-- Begin STORED ROWS --

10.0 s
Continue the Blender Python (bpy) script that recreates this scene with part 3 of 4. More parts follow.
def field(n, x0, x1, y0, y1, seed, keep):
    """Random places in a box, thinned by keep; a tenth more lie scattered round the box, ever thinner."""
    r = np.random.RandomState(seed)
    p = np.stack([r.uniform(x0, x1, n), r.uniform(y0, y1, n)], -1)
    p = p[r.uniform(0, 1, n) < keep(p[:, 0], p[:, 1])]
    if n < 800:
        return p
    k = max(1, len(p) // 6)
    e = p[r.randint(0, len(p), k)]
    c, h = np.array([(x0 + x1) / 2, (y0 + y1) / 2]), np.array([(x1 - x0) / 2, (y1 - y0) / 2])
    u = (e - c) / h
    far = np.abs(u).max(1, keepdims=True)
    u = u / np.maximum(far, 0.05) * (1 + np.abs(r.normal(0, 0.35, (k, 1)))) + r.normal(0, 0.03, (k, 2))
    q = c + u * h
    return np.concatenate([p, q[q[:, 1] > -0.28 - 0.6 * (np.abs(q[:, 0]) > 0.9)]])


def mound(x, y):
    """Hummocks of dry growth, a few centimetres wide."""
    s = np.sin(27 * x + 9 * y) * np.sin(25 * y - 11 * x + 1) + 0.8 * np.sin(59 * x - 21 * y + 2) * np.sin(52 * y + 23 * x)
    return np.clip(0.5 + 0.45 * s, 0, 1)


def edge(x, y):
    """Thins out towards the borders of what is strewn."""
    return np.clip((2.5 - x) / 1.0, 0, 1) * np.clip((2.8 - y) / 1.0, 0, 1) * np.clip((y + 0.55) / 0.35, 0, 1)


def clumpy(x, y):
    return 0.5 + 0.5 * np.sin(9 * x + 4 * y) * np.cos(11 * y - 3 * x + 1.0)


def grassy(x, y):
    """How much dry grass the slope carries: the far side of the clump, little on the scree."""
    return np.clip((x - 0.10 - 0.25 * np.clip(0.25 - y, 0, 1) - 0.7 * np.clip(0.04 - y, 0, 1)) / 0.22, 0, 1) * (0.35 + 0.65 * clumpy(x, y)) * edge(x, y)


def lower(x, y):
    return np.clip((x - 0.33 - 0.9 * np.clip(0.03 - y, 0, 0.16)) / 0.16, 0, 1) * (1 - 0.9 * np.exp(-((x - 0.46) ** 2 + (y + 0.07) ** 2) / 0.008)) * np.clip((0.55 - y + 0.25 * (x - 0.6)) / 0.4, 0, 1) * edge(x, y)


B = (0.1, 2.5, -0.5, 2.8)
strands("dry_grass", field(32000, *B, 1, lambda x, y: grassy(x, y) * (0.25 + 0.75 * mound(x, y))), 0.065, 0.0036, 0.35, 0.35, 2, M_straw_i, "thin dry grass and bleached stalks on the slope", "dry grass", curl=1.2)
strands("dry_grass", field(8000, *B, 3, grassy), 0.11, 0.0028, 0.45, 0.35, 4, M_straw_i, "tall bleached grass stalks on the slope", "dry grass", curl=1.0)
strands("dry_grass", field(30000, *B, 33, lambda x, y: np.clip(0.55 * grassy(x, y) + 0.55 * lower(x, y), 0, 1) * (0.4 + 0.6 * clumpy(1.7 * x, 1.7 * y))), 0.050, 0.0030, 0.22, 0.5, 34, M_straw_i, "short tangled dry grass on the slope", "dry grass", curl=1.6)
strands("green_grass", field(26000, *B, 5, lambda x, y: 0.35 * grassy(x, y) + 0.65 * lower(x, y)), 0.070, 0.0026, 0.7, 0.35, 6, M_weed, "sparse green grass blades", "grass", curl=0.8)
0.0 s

-- End STORED ROWS --

Write out the listing's lines exactly, from its first line through the line that contains "return 0.5 +", and stop there.

• REPLY TO THE TASK
10.0 s
Continue the Blender Python (bpy) script that recreates this scene with part 3 of 4. More parts follow.
def field(n, x0, x1, y0, y1, seed, keep):
    """Random places in a box, thinned by keep; a tenth more lie scattered round the box, ever thinner."""
    r = np.random.RandomState(seed)
    p = np.stack([r.uniform(x0, x1, n), r.uniform(y0, y1, n)], -1)
    p = p[r.uniform(0, 1, n) < keep(p[:, 0], p[:, 1])]
    if n < 800:
        return p
    k = max(1, len(p) // 6)
    e = p[r.randint(0, len(p), k)]
    c, h = np.array([(x0 + x1) / 2, (y0 + y1) / 2]), np.array([(x1 - x0) / 2, (y1 - y0) / 2])
    u = (e - c) / h
    far = np.abs(u).max(1, keepdims=True)
    u = u / np.maximum(far, 0.05) * (1 + np.abs(r.normal(0, 0.35, (k, 1)))) + r.normal(0, 0.03, (k, 2))
    q = c + u * h
    return np.concatenate([p, q[q[:, 1] > -0.28 - 0.6 * (np.abs(q[:, 0]) > 0.9)]])


def mound(x, y):
    """Hummocks of dry growth, a few centimetres wide."""
    s = np.sin(27 * x + 9 * y) * np.sin(25 * y - 11 * x + 1) + 0.8 * np.sin(59 * x - 21 * y + 2) * np.sin(52 * y + 23 * x)
    return np.clip(0.5 + 0.45 * s, 0, 1)


def edge(x, y):
    """Thins out towards the borders of what is strewn."""
    return np.clip((2.5 - x) / 1.0, 0, 1) * np.clip((2.8 - y) / 1.0, 0, 1) * np.clip((y + 0.55) / 0.35, 0, 1)


def clumpy(x, y):
    return 0.5 + 0.5 * np.sin(9 * x + 4 * y) * np.cos(11 * y - 3 * x + 1.0)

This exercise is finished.